-- start of Information provided --

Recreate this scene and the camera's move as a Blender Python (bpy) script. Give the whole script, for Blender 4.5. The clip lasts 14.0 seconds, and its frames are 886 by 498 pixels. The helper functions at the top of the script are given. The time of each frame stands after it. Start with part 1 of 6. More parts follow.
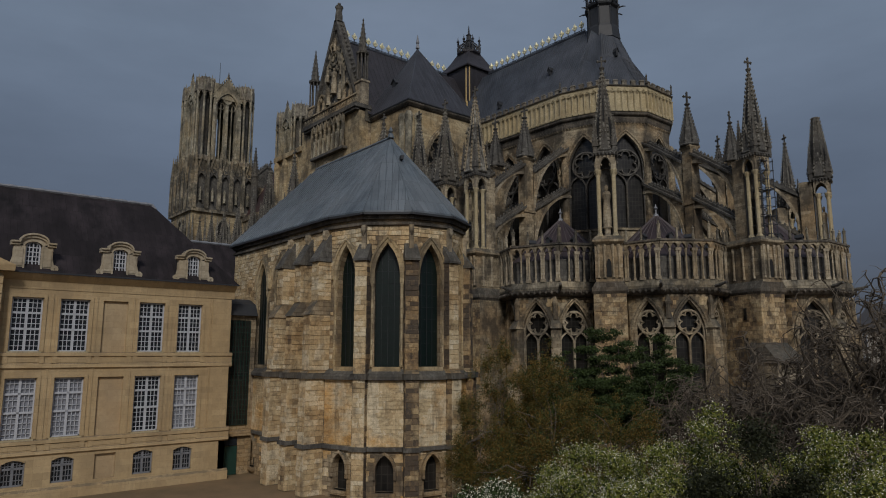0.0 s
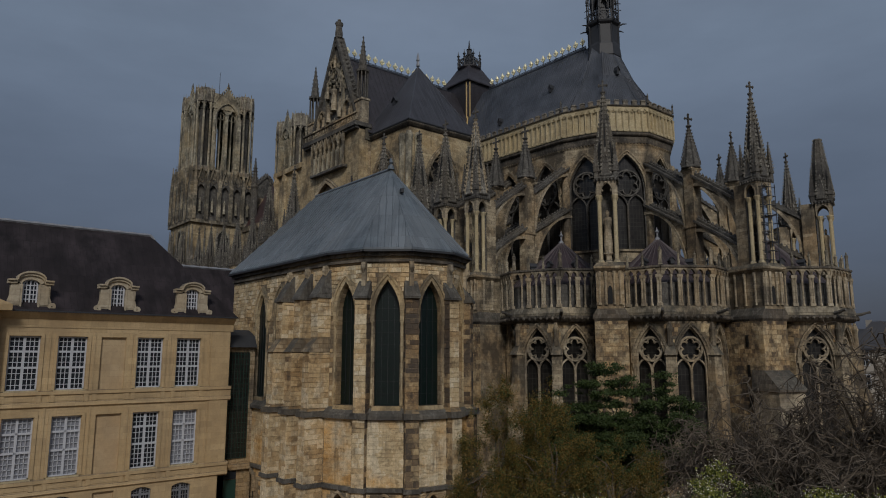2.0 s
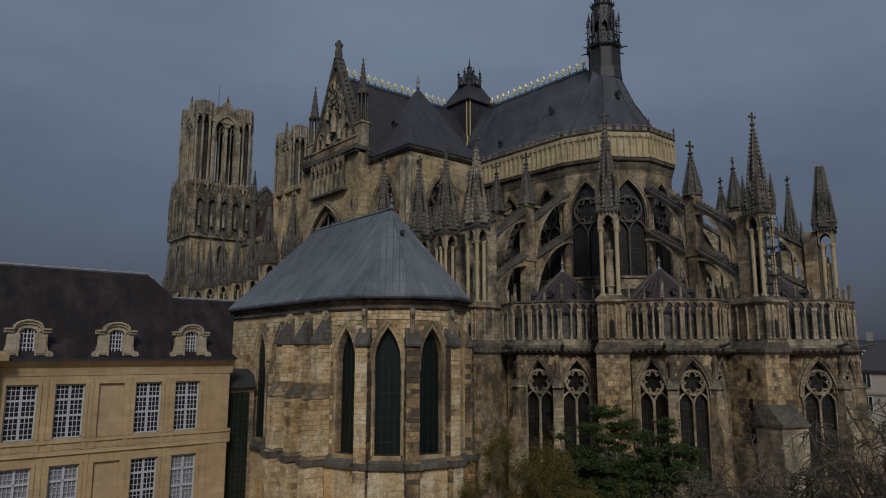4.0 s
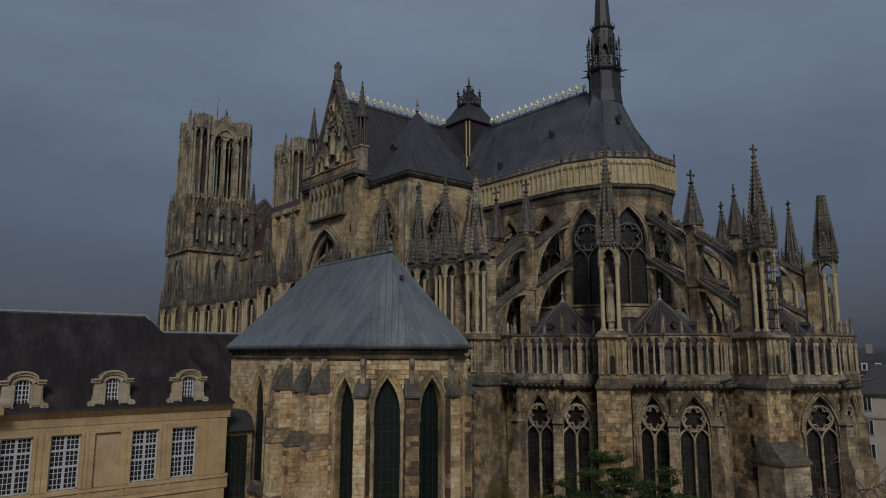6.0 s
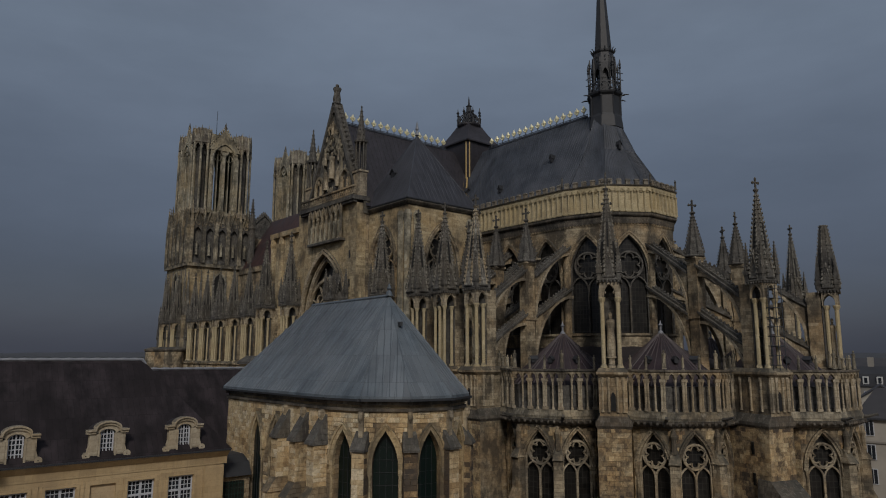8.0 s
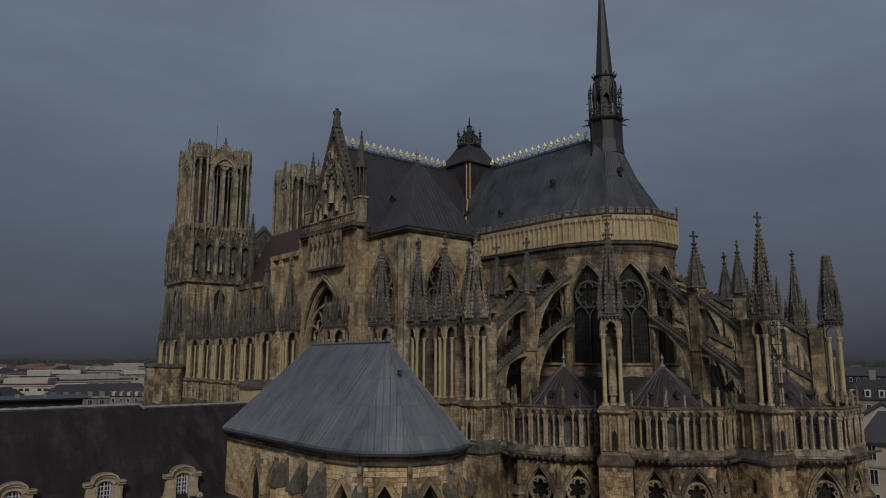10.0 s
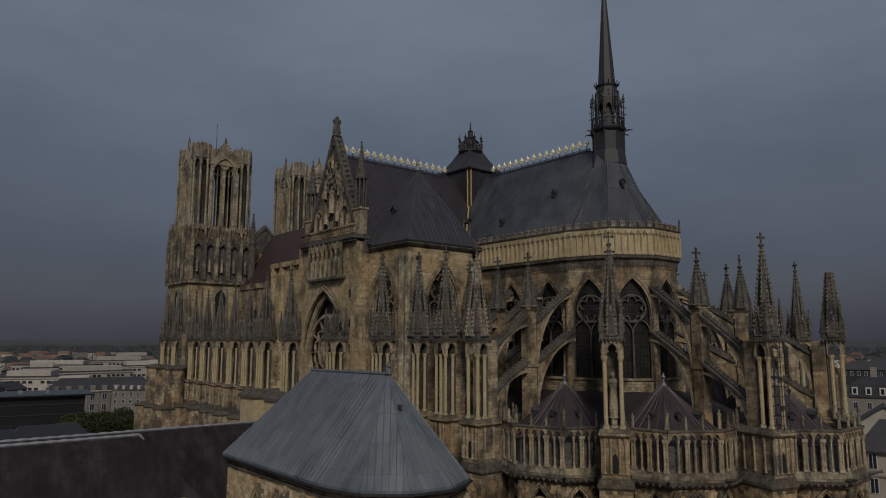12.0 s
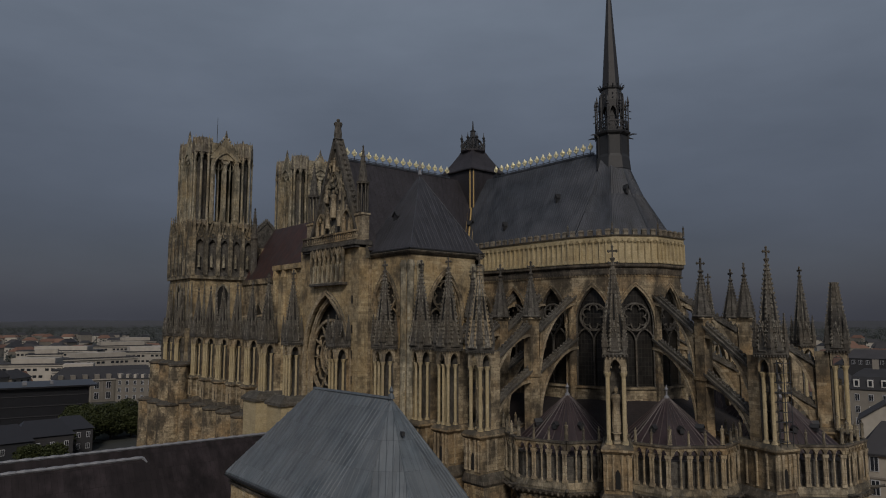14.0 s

-- end of Information provided --

» **Brief**: Without the pictures, write out the whole listing above exactly as it appears.

» **Right answer**:
Recreate this scene and the camera's move as a Blender Python (bpy) script. Give the whole script, for Blender 4.5. The clip lasts 14.0 seconds, and its frames are 886 by 498 pixels. The helper functions at the top of the script are given. The time of each frame stands after it. Start with part 1 of 6. More parts follow.
0.0 s
2.0 s
4.0 s
6.0 s
8.0 s
10.0 s
12.0 s
14.0 s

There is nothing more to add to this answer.